- Provided material
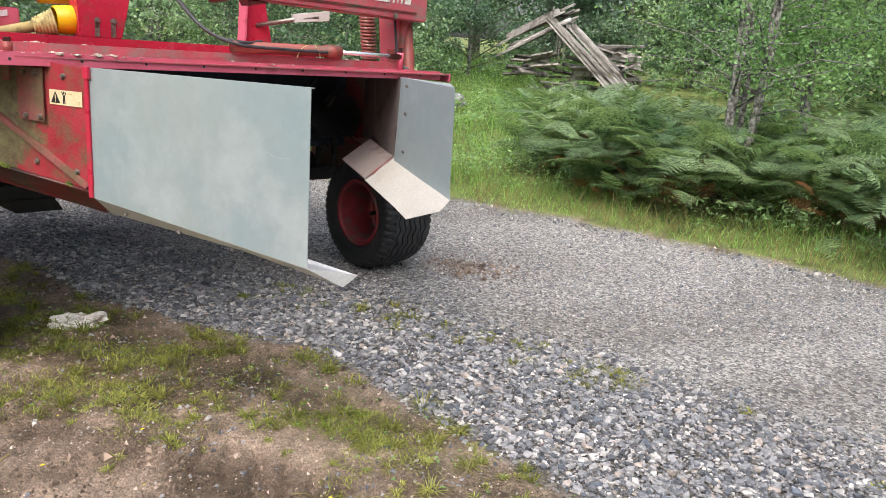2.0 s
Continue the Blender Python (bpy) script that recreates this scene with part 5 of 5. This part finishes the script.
def near_grass():
    keep = lambda x, y: (grassy(x, y) > rng.uniform(0.0, 1.05, len(x))) & (vnoise(x, y, 4.6, 27) > rng.uniform(0.3, 0.75, len(x))) & ~under_wheels(x, y)
    cx, cy = scatter(5200, -4.5, 3.4, 0.8, 5.2, keep)
    V, F = tufts(cx, cy, rng.uniform(0.02, 0.05, len(cx)), 20)
    cx, cy = scatter(900, -4.5, 3.4, 0.8, 5.2, lambda x, y: (grassy(x, y) > rng.uniform(0.0, 1.0, len(x))) & ~under_wheels(x, y))
    V2, F2 = tufts(cx, cy, rng.uniform(0.04, 0.075, len(cx)), 60)
    # tufts in the crushed stone
    cx, cy = scatter(1500, -0.6, 3.8, 1.6, 4.9, lambda x, y: (y > near_edge(x) + 0.1) & (np.abs(y - coarse_edge(x) + 0.22) < 0.2) & (vnoise(x, y, 3.0, 25) > 0.45))
    V3, F3 = tufts(cx, cy, rng.uniform(0.025, 0.055, len(cx)), 44)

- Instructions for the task
Without including any picture, repeat the data exactly.

- Written solution
2.0 s
Continue the Blender Python (bpy) script that recreates this scene with part 5 of 5. This part finishes the script.
def near_grass():
    keep = lambda x, y: (grassy(x, y) > rng.uniform(0.0, 1.05, len(x))) & (vnoise(x, y, 4.6, 27) > rng.uniform(0.3, 0.75, len(x))) & ~under_wheels(x, y)
    cx, cy = scatter(5200, -4.5, 3.4, 0.8, 5.2, keep)
    V, F = tufts(cx, cy, rng.uniform(0.02, 0.05, len(cx)), 20)
    cx, cy = scatter(900, -4.5, 3.4, 0.8, 5.2, lambda x, y: (grassy(x, y) > rng.uniform(0.0, 1.0, len(x))) & ~under_wheels(x, y))
    V2, F2 = tufts(cx, cy, rng.uniform(0.04, 0.075, len(cx)), 60)
    # tufts in the crushed stone
    cx, cy = scatter(1500, -0.6, 3.8, 1.6, 4.9, lambda x, y: (y > near_edge(x) + 0.1) & (np.abs(y - coarse_edge(x) + 0.22) < 0.2) & (vnoise(x, y, 3.0, 25) > 0.45))
    V3, F3 = tufts(cx, cy, rng.uniform(0.025, 0.055, len(cx)), 44)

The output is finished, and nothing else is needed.